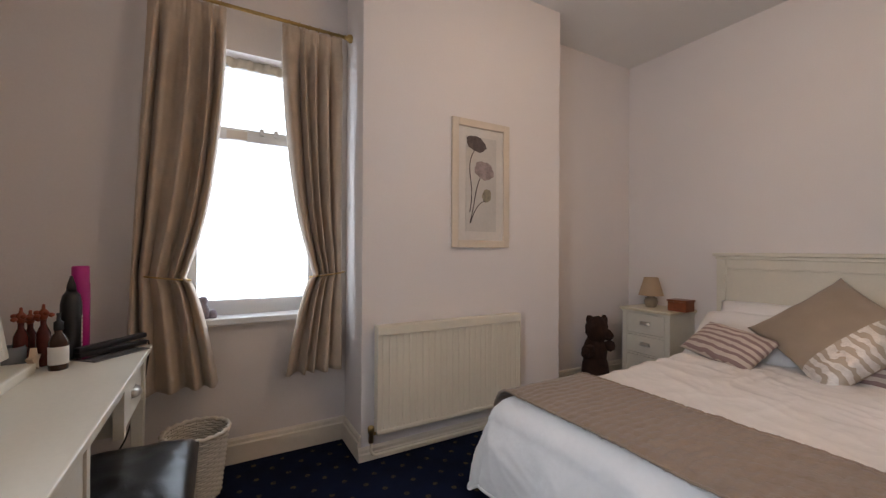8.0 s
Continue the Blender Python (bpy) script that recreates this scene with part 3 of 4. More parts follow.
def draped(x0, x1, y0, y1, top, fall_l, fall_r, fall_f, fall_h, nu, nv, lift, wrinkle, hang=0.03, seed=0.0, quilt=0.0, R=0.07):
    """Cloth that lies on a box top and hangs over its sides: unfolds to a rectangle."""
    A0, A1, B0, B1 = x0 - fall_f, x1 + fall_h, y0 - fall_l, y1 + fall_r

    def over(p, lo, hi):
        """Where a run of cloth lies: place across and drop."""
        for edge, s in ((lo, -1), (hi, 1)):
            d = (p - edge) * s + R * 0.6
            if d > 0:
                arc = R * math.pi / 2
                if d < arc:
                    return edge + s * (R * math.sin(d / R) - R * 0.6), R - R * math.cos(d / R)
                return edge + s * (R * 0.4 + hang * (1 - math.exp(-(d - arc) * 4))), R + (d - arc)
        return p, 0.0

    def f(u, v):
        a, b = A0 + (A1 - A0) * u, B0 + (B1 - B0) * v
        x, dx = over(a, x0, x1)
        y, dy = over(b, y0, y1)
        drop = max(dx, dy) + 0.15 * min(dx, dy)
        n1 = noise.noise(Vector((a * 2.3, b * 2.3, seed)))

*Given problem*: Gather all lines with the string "that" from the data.

*Completed exercise*:
Continue the Blender Python (bpy) script that recreates this scene with part 3 of 4. More parts follow.
    """Cloth that lies on a box top and hangs over its sides: unfolds to a rectangle."""